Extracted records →
════

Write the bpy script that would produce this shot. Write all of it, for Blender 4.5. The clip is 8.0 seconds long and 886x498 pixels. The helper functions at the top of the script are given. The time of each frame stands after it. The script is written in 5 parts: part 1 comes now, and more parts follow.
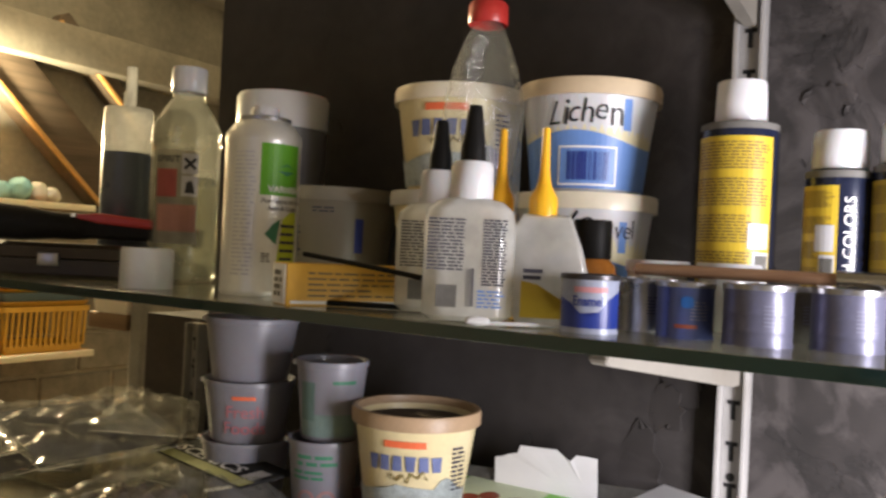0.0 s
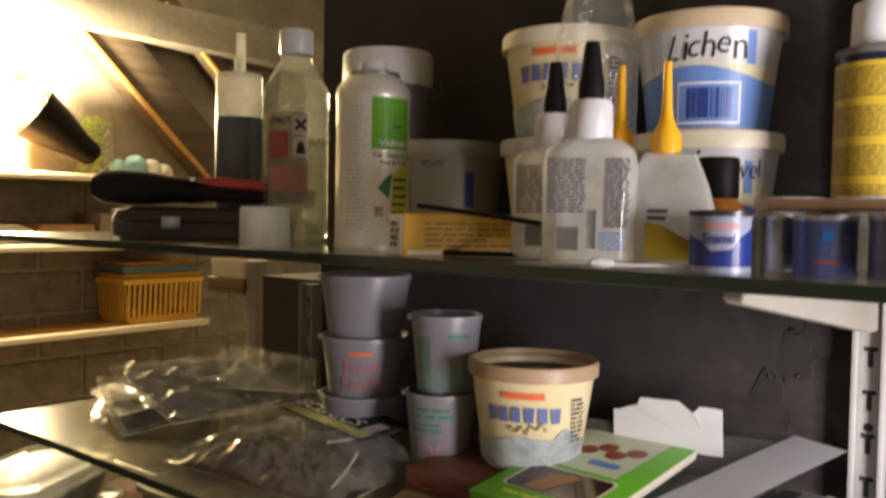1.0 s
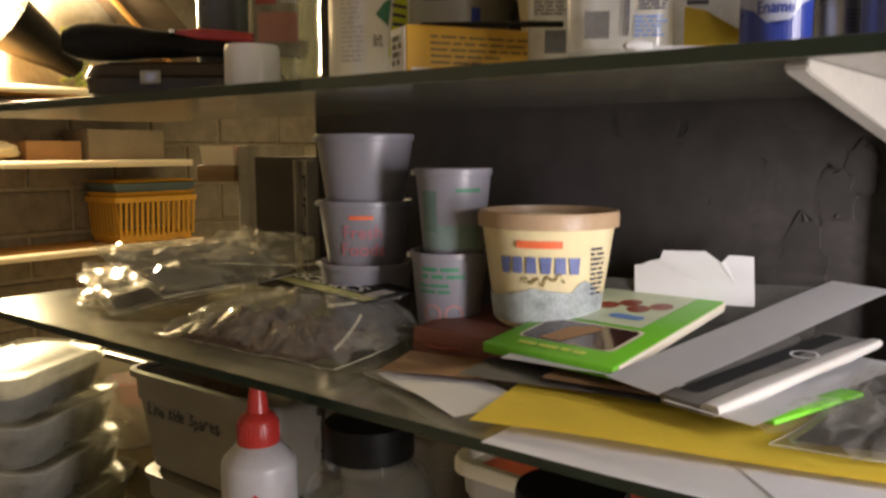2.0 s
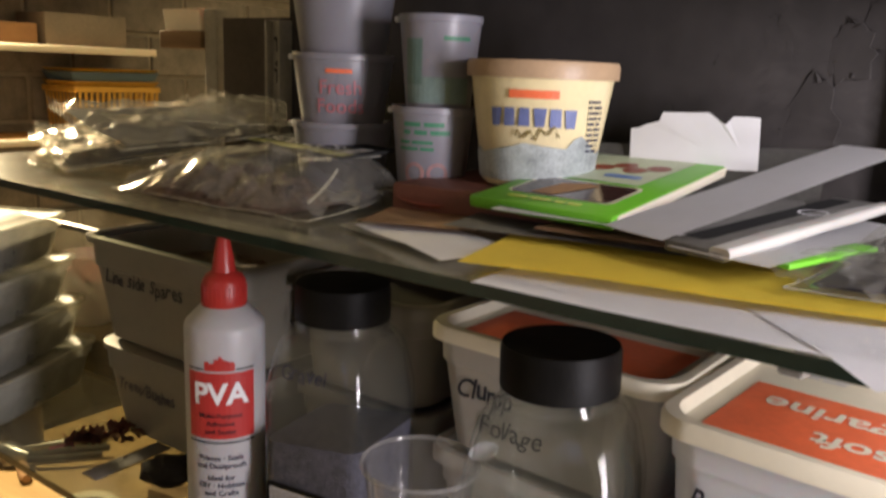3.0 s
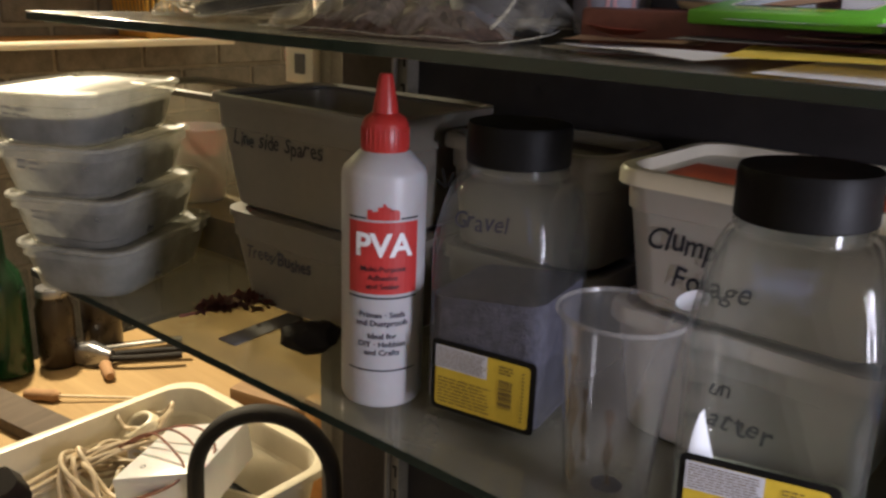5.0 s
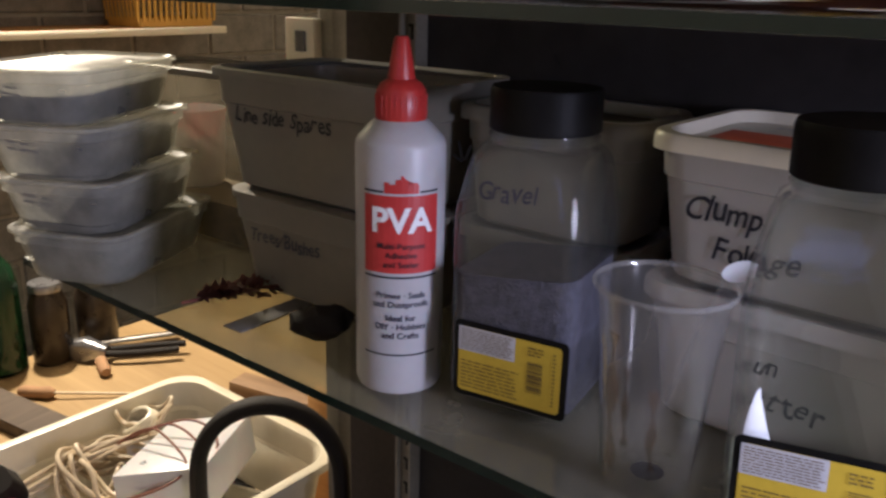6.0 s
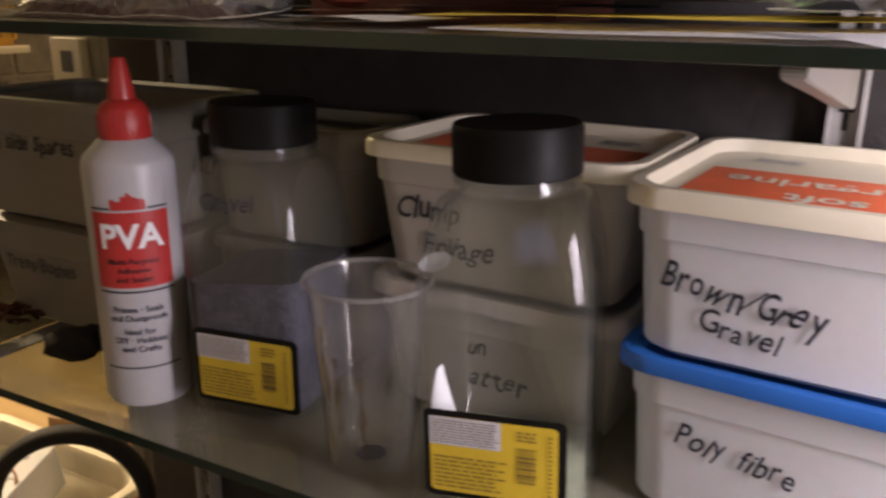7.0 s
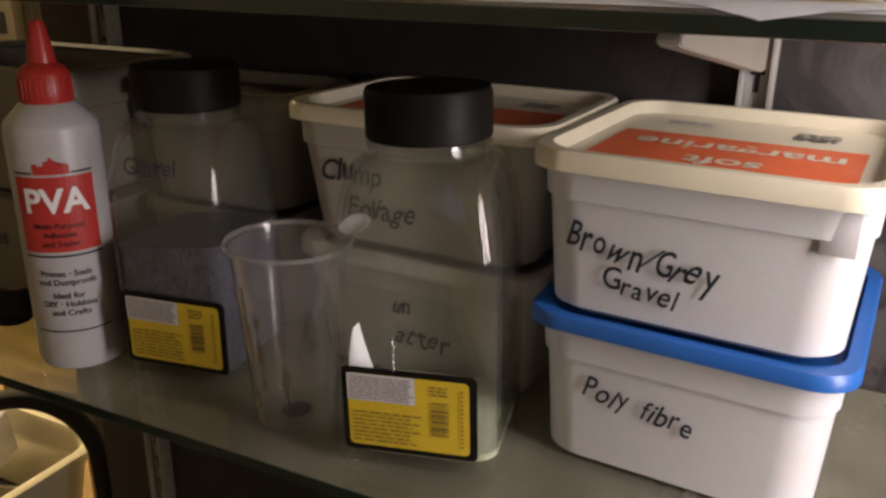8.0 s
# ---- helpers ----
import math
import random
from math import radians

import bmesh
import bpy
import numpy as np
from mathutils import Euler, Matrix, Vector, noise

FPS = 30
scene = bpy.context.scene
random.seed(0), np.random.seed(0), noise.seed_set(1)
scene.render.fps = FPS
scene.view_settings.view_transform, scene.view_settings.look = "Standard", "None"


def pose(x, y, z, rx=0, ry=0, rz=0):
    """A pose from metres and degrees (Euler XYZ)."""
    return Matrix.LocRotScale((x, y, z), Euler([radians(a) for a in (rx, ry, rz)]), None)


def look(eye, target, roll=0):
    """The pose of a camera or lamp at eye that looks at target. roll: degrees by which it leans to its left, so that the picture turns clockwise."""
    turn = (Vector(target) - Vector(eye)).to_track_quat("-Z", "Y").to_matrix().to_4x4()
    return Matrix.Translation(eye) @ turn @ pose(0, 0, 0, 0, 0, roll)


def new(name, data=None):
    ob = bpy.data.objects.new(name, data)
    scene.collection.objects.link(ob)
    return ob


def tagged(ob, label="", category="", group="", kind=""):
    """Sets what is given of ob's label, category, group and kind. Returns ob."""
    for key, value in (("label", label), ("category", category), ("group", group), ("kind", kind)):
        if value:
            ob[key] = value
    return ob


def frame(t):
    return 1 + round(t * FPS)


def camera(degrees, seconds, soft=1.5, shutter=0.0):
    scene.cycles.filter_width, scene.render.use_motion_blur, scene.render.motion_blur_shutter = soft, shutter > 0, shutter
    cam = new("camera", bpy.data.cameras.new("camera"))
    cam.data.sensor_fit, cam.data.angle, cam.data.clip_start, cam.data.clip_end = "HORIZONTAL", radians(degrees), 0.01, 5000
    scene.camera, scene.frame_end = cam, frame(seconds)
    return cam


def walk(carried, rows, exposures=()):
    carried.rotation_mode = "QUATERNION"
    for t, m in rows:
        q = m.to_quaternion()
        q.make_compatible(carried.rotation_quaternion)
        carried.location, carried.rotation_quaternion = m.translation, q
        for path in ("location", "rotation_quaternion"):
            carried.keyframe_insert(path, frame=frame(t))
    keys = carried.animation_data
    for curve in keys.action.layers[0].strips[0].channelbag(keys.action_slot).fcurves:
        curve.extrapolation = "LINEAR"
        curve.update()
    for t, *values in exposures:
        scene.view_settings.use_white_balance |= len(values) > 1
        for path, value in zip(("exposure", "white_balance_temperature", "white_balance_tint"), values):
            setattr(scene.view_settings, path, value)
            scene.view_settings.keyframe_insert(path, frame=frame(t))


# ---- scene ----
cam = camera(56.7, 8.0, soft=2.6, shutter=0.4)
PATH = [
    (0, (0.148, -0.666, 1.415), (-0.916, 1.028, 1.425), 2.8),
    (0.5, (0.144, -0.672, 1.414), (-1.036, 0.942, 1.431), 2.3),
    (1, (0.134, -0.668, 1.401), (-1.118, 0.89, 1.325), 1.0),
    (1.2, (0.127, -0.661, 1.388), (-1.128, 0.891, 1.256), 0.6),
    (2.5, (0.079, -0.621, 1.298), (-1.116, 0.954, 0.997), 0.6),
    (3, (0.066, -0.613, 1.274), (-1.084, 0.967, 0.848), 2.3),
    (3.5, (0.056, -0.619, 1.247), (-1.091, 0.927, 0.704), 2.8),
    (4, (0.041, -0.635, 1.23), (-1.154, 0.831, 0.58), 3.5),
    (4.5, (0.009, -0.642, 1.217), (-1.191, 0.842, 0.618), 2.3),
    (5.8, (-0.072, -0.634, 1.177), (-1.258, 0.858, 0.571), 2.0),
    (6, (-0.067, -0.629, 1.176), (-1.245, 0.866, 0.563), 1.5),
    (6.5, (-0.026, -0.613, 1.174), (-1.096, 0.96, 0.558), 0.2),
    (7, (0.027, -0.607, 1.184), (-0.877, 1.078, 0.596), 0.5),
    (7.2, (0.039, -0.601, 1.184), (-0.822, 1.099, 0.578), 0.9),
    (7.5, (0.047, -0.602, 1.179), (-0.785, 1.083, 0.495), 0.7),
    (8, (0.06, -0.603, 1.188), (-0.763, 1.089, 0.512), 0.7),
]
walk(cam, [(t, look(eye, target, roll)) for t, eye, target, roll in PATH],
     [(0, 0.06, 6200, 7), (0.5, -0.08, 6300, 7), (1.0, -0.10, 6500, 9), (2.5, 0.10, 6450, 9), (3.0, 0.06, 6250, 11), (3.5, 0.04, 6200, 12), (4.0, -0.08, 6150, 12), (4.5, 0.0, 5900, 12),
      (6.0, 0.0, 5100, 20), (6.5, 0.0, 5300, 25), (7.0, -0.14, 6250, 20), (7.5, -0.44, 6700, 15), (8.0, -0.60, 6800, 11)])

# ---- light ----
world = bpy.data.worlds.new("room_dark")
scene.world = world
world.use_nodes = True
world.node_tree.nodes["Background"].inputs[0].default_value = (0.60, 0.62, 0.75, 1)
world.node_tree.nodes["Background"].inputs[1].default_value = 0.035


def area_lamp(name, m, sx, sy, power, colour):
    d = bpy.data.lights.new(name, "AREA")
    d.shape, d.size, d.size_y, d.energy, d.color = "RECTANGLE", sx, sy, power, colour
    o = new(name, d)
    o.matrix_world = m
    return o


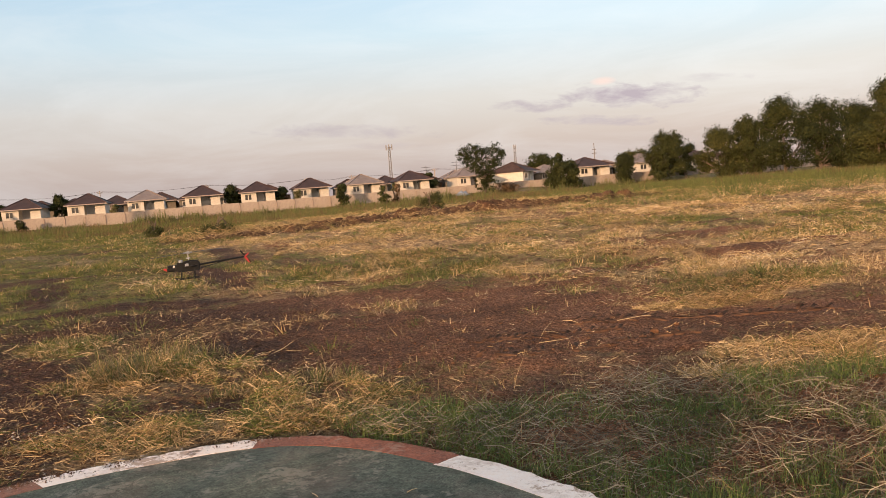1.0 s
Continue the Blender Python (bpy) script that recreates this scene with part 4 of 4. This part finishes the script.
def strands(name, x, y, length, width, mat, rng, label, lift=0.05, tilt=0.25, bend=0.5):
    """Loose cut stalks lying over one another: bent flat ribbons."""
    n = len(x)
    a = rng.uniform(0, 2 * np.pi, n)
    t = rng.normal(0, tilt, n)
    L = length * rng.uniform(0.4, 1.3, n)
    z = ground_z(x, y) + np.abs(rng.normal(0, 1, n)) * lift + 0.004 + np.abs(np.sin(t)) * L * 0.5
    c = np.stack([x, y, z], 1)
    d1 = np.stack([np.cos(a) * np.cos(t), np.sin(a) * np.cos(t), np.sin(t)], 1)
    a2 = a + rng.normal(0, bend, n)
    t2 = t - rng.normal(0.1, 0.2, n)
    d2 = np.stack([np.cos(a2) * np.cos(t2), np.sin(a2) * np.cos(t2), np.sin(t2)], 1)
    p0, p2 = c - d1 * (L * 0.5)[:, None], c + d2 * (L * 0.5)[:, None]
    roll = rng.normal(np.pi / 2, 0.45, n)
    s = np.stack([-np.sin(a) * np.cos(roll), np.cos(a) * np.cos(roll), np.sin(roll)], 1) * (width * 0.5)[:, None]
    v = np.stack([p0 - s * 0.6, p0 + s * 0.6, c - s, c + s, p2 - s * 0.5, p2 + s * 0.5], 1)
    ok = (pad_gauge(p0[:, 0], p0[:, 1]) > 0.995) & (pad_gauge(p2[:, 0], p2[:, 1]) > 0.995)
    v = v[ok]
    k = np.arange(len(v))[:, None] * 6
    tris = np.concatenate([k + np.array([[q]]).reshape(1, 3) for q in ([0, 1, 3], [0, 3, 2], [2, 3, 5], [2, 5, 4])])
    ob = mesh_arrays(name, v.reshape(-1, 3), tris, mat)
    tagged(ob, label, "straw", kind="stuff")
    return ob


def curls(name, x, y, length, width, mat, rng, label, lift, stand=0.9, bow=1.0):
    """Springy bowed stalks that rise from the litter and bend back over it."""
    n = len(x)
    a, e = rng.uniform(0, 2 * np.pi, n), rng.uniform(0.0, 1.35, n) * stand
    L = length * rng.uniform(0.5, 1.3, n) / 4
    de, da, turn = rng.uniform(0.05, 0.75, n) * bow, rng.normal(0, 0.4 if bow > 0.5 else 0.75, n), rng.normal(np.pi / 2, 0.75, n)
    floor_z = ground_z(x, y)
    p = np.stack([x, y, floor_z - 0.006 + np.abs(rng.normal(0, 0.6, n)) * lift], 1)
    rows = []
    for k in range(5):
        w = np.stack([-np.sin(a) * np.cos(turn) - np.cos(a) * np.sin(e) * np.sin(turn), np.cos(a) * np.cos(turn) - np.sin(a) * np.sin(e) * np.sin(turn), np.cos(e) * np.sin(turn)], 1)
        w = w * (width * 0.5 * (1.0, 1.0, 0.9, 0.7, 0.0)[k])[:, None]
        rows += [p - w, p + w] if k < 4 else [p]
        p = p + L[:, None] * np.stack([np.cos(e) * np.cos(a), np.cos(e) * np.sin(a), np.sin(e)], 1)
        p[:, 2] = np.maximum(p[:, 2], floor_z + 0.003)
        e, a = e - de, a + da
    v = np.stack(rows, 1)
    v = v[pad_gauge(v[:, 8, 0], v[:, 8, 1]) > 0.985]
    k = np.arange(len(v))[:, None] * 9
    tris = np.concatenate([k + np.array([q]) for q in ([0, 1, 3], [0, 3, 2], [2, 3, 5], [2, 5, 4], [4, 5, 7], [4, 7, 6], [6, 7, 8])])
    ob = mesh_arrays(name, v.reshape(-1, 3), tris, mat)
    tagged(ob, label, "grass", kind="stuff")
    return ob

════

In the data above, find the line that contains "carried.location, carried.rotation_quaternion = m.translation, q" and the line that contains "keys = carried.animation_data". Repeat exactly those lines and every line between them, and only those.

        carried.location, carried.rotation_quaternion = m.translation, q
        for path in ("location", "rotation_quaternion"):
            carried.keyframe_insert(path, frame=frame(t))
    keys = carried.animation_data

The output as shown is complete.